China’s COFCO makes painful cuts in drive to lead global food trade
China’s COFCO International is in the throes of a staffing upheaval as the group pursues its professed ambition of sitting at the top table of global agricultural traders.
But doubts persist among some in the industry over whether the trading firm will really challenge the existing four dominant players in grains, oilseeds and sugar.
In the end, they suspect, it may prioritise securing strategic food supplies for China over commercial aims in an era of rising trade tensions.
State-owned conglomerate China National Cereals, Oils and Foodstuffs Corp began building its foreign commodities operations in 2014 and formally launched the COFCO International Ltd (CIL) trading division in April last year.
Its assets include port facilities in Brazil and Romania, sugar mills in Brazil and grain silos across the globe.
Last month Yu Xubo, president of the Beijing-based parent COFCO Group, laid out a bold expansion. “We aim to become the largest international food trader by 2020, not only in assets we own and revenues we make, but also in the quality of our assets, business operation, and return on investment,” he told the official China Daily. COFCO Group, which has interests that include hotels, real estate and some of China’s leading food and drink brands including Great Wall wine, reported revenue of 344.796bn yuan ($53bn) in the first nine months of 2017.
Reflecting progress towards its targets, by the middle of last year the group was already the second biggest grain exporter from Argentina, one of the world’s top food producers. China is securing its global supply lines, moving into mining ventures in Africa, expanding its ocean shipping fleet and buying ports around the world.
This effort is accelerating under President Xi Jinping’s trillion-dollar Belt and Road initiative involving huge infrastructure projects connecting China to Europe and beyond. But COFCO International – in which Singapore, London-based Standard Chartered and the World Bank’s commercial arm also hold stakes – has spent most of the past year integrating past purchases rather than expanding.
This process has been painful at a difficult time for all traders.
Four years of bumper global grains and oilseeds harvests have squeezed profits at the established players: Archer Daniels Midland Co, Bunge, Cargill Inc and Louis Dreyfus Co, known as the “ABCDs” due to their initials.
“It has been a challenging period,” said one source with knowledge of COFCO International’s strategy.
But the source told Reuters the worst was over, with the trader poised to try to take market share from rivals. “The big ambition is still there – to be the new C of the ABCDs.”
COFCO International has been trying to integrate two purchases, together worth more than $3bn, that it agreed three years ago – of Rotterdam-based grain trader Nidera and the agribusiness of Singapore-listed Noble Group.

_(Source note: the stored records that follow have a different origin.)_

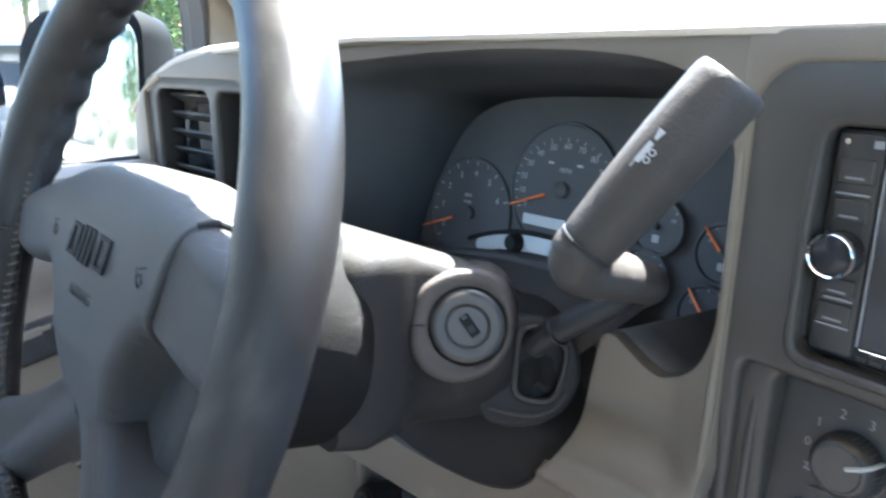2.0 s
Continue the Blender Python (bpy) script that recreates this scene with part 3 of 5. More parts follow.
# ---- steering wheel ----
def steering_wheel():
    w = thing("steering_wheel", "worn dark leather-wrapped steering wheel with grey padded hub", "steering wheel", m=MW)
    R, r, n, k = 0.176, 0.0165, 180, 24
    rings = []
    for i in range(n + 1):
        a = 2 * math.pi * i / n
        deg = math.degrees(a) % 360
        grip = max(0, math.sin(radians((deg - 100) / 75 * 180))) if 100 < deg < 175 else (max(0, math.sin(radians((deg - 5) / 75 * 180))) if 5 < deg < 80 else 0)
        swell = 0.0025 * min(1, 3 * grip)
        ring = []
        for j in range(k):
            b = 2 * math.pi * j / k
            inward, back = -math.cos(b), -math.sin(b)
            q = max(0, inward * 0.75 + back * 0.65)
            rr = r + swell * 0.5 + (0.0030 * q ** 2 if 96 < deg < 268 else 0.0) + q ** 2 * min(1, 3 * grip) * 0.0035 * (0.5 + 0.5 * math.cos(a * 36))
            wide = R + 0.0035 * max(0.0, -math.sin(a)) + rr * math.cos(b)
            ring.append((wide * math.cos(a), wide * math.sin(a), rr * math.sin(b)))
        rings.append(ring)
    bm = loft(rings, True, False)
    bmesh.ops.remove_doubles(bm, verts=bm.verts, dist=1e-6)
    rim = part("rim", bm, LEATHER, w, "worn dark leather rim with laced inner seam")
    # lacing along the inner side
    stitch = finish(tube([(0, -0.0050, -0.0016), (0.0, -0.0016, 0.0008), (0, 0.0016, 0.0008), (0, 0.0050, -0.0016)], 0.0008, 6), "stitch", THREAD)
    for i in range(100):
        a = radians(104 + i * 2.1 + 0.5 * math.sin(i * 7.3)) if i < 76 else radians(20 + (i - 76) * 1.9)
        m = Matrix.Rotation(a, 4, "Z") @ Matrix.Translation((R - r * 1.13, 0, -0.0040)) @ Matrix.Rotation(-math.pi / 2 - 0.30, 4, "Y") @ Matrix.Rotation(0.5, 4, "Z") @ Matrix.Rotation(math.pi / 2, 4, "Z")
        part("stitch", stitch, THREAD, rim, m=m)
    for lo, hi, rs in ((178, 262, 0.95), (105, 177, 1.05), (20, 68, 0.95)):
        part("lacing_seam", tube([((R - r * rs) * math.cos(radians(q)), (R - r * rs) * math.sin(radians(q)), -0.0035) for q in np.linspace(lo, hi, 60)], 0.0036, 10, squash=1.0), RUBBER, rim)
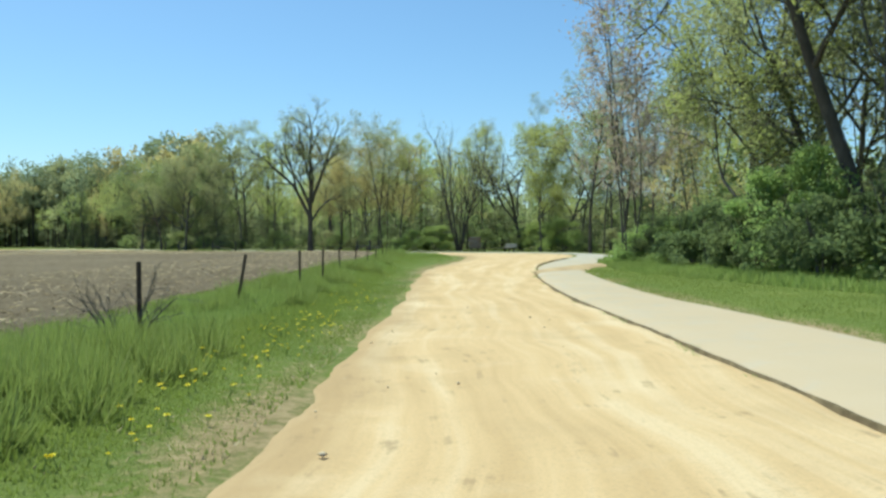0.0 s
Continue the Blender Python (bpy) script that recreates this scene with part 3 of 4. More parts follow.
LABELS = {
    "yellowgreen": "woodland tree with fresh yellow-green spring leaves", "olive": "woodland tree with thin olive spring foliage",
    "green": "woodland tree in fresh green leaf", "ochre": "woodland tree with ochre spring catkins and leaves",
    "thicket": "woodland tree with thin brownish-olive foliage", "russet": "tall slim tree with russet young leaves",
}


def tall_tree(i, colour):
    return make_tree("tall", 30 + i, colour, 17.0, 0.17, 21, 0.15, 0.40, 0.30)


def broad_tree(i, colour):
    return make_tree("broad", 50 + i, colour, 16.0, 0.22, 30, 0.16, 0.50, 0.36)


def gold_tree(i):
    return make_tree("broad", 50 + i, "ochre", 16.0, 0.22, 40, 0.16, 0.62, 0.36)


def full_tree(i, colour):
    return make_tree("broad", 50 + i, colour, 16.0, 0.22, 38, 0.16, 0.6, 0.30)


def small_tree(i, colour):
    return make_tree("stem", 90 + i, colour, 8.0, 0.05, 32, 0.14, 0.38, 0.2)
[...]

This has meant heavy job losses.
A company official said last month that over 2,500 jobs had been shed in its Brazilian sugar operations alone, with further cuts expected there, although this was separate from the integration process.
COFCO Group has also sent a team of managers from Beijing to take pivotal roles in operations across the globe, including in Canada, Brazil and Europe, company memos seen by Reuters showed.
A spokesman for Geneva-based COFCO International said around 50 of its staff are former COFCO Group employees, although he noted this was out of a total workforce that exceeds 13,000.
The spokesman declined to comment further on human resources issues.
Chief executive Johnny Chi, who held top positions with COFCO Group in China, has overseen the departure of several top staff at Nidera, from which the trader inherited big losses.
These included a $150mn financial hole in its Latin American operations and $200mn in unauthorised trading losses on its biofuels desk.
Company memos show Chi has been followed by Frank Feng, appointed chief risk officer for South America and Lucas Shi, who has taken the same role at a regional level in the “Southern Cone” countries including Argentina.
Another recruit from Beijing is Dong Guo, who has become chief research officer. Sources said Nidera teams have been shrunk or removed in Europe and North America. This followed a management reshuffle in Brazil after the accounting irregularities.
The firm has also hired high profile figures from the industry, with Pierre Lorinet, former chief financial officer at trade house Trafigura, and Serge Schoen, an ex-Louis Dreyfus chief executive, both joining its board. Whether the firm has achieved a turnaround yet is unclear.
No profit and loss accounts are available for COFCO International, in which the Beijing parent holds 48% and the sovereign wealth fund China Investment Corp 12%.
COFCO International announced in November an agreement to sell its crop seeds business to Swiss-based Syngenta AG – which has been bought by ChemChina – but did not disclose price terms.
“The seeds sale has boosted the balance sheet,” a second source said.”2017 has been an effective year and COFCO International is back on track and can start thinking again about growing.”
COFCO has said it will pursue partnerships to expand overseas after signing a supply deal with US cooperative Promark last year. One former COFCO International manager who left in the past year said the firm had been struggling over how to cut costs and ensure future revenues after shedding people who had been making it money.
Other problems lay in overcoming cultural differences across its global operations.